Tu as toujours voulu tout maitriser, la composition, l'enregistrement et même la réalisation des pochettes du groupe...
J'ai toujours réalisé les pochettes, c'est naturel selon moi de réaliser l'artwork, au delà du disque, quand tu es connecté au disque que tu viens de produire. Quand je suis dans mon studio, avec tous mes instruments. Quand je fais de la musique, je pense toujours en terme de visuel, d'image, les deux choses sont très liés dans ma musique. Quand je compose, j'essaye de toujours avoir une idée de ce à quoi ça peut ressembler, j'essaye de me fixer une image dans ma tête, comment lier les instruments entre eux. Le visuel et l'audio sont combinés, dans mon esprit, ça tombe sous le sens.

Grandaddy avait une fanbase importante en France, sais-tu à quel point votre séparation a rendu vos fans bien tristes ?
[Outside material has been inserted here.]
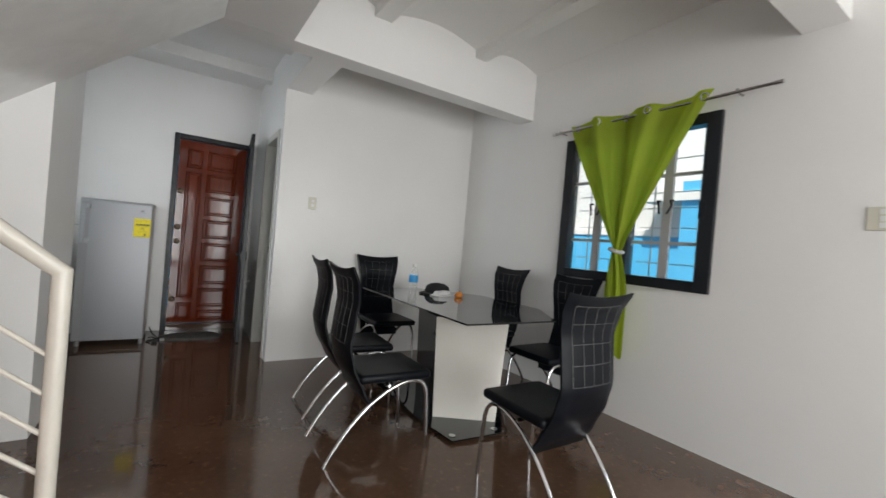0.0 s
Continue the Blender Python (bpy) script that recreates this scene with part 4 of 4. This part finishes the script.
# ---- curtain ----
rod = thing("curtain_rod", "thin steel curtain rod with finials above the window", "curtain rod", (2.70, 0, 2.337))
part("rod", tube([(0, 1.17, 0), (0, 2.80, 0)], 0.010, 12), STEEL, rod, smooth=True)
for y, s in ((1.17, -1), (2.80, 1)):
    part("finial", tube([(0, y, 0), (0, y + s * 0.02, 0), (0, y + s * 0.045, 0)], 0.014, 12), CHROME, rod, smooth=True)
for y in (1.36, 2.76):
    part("bracket", tube([(0.088, y, 0.0), (0.0, y, 0.0), (0.0, y, 0.02)], 0.006, 8), STEEL, rod, smooth=True)
ct = thing("curtain", "lime green eyelet curtain tied in the middle with a grey band", "curtain", (2.70, 0, 0))
cb = bmesh.new()
NU, NV = 90, 70
gv = {}
for j in range(NV + 1):
    v = j / NV
    z = 2.39 - (2.39 - 0.50) * v
    if z > 1.31:
        s = (2.39 - z) / (2.39 - 1.31)
        e = s ** 1.15
        left, right = 2.645 * (1 - e) + 2.125 * e, 1.475 * (1 - s ** 0.95) + 2.055 * s ** 0.95
    else:
        s = (1.31 - z) / (1.31 - 0.50)
        g = math.sin(min(1, s * 2.2) * math.pi / 2)
        left, right = 2.125 + 0.05 * g - 0.03 * s, 2.055 - 0.095 * g - 0.01 * s
    width = left - right
    for i in range(NU + 1):
        u = i / NU
        amp = 0.045 * (0.35 + 0.65 * width / 1.15) * (1.0 if z > 1.31 else 1.0)
        phase = u * math.pi * 5.6
        x = amp * math.sin(phase) + 0.010 * math.sin(phase * 2.6 + 2 * v) + 0.012 * noise.noise(Vector((u * 5, v * 4, 0.3)))
        scallop = -0.022 * (1 - abs(math.sin(phase / 2))) if j == 0 else 0
        y = left + (right - left) * u
        gv[i, j] = cb.verts.new((x - (0.02 if z < 1.31 else 0), y, z + scallop * 0.8 + (0.018 * math.sin(u * 14) if j == NV else 0)))
for j in range(NV):
    for i in range(NU):
        cb.faces.new((gv[i, j], gv[i + 1, j], gv[i + 1, j + 1], gv[i, j + 1]))
cloth = part("cloth", cb, CURTAIN, ct, "translucent lime green cloth", True)
for u in (0.06, 0.268, 0.446, 0.625, 0.955):
    y, x = 2.645 - 1.17 * u, 0.033 * math.sin(u * math.pi * 5.6) - 0.016
    ring = [(x, y + 0.024 * math.cos(2 * math.pi * q / 16), 2.340 + 0.024 * math.sin(2 * math.pi * q / 16)) for q in range(17)]
    part("eyelet", tube(ring, 0.006, 8), CHROME, ct, "chrome eyelet ring", True)
band = [(0.050 * math.cos(2 * math.pi * q / 20) - 0.012, 2.09 + 0.048 * math.sin(2 * math.pi * q / 20), 1.30 + 0.012 * math.sin(2 * math.pi * q / 20)) for q in range(21)]
part("tie_band", tube(band, 0.014, 10), MULLION, ct, "grey cloth tie band", True)

# ---- beside the stairs ----
outlet = thing("wall_outlet", "white plastic wall outlet on the stair side", "outlet", (-1.545, 1.11, 0.47))
part("plate", box(-0.055, 0.055, -0.012, 0.0, -0.04, 0.04, 0.004), PAPER, outlet)
part("socket", box(-0.03, 0.03, -0.016, -0.012, -0.02, 0.02, 0.002), WASHER, outlet)
CHARCOAL = material("charcoal_sofa_cloth", (0.045, 0.045, 0.05), 0.85, spread=0.2, scale=8, fine=350, bump=0.4)
sofa = thing("sofa", "small charcoal cloth sofa standing beside the stairs", "sofa", (-1.93, 0.62, 0))
part("base", box(-0.48, 0.48, -0.38, 0.39, 0.08, 0.30, 0.02), CHARCOAL, sofa, smooth=True)
part("backrest", box(-0.48, 0.48, 0.22, 0.40, 0.28, 0.58, 0.05, 4), CHARCOAL, sofa, "padded charcoal backrest", True)
for x in (-0.48, 0.36):
    part("arm", box(x, x + 0.12, -0.38, 0.22, 0.28, 0.52, 0.04, 4), CHARCOAL, sofa, smooth=True)
for x in (-0.355, 0.002):
    part("seat_cushion", box(x, x + 0.353, -0.37, 0.215, 0.30, 0.42, 0.03, 3), CHARCOAL, sofa, smooth=True)
for x in (-0.43, 0.43):
    for y in (-0.33, 0.34):
        part("leg", lathe([(0.018, 0.0), (0.025, 0.08)], 12, centre=(x, y)), RUBBER, sofa)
C'est quelque chose qui devait arriver, je pense que c'est mieux comme ça, c'était nécessaire pour continuer. Si les gens sont tristes car Grandaddy s'est arrêté, ils auraient été encore plus tristes de voir comment le groupe aurait évolué vers de la mauvaise musique. A un moment donné, tu ne peux pas faire de la bonne musique quand il y a trop de misère. Les choses devaient changer.

Entretien initialement publié le 4 mai 2009.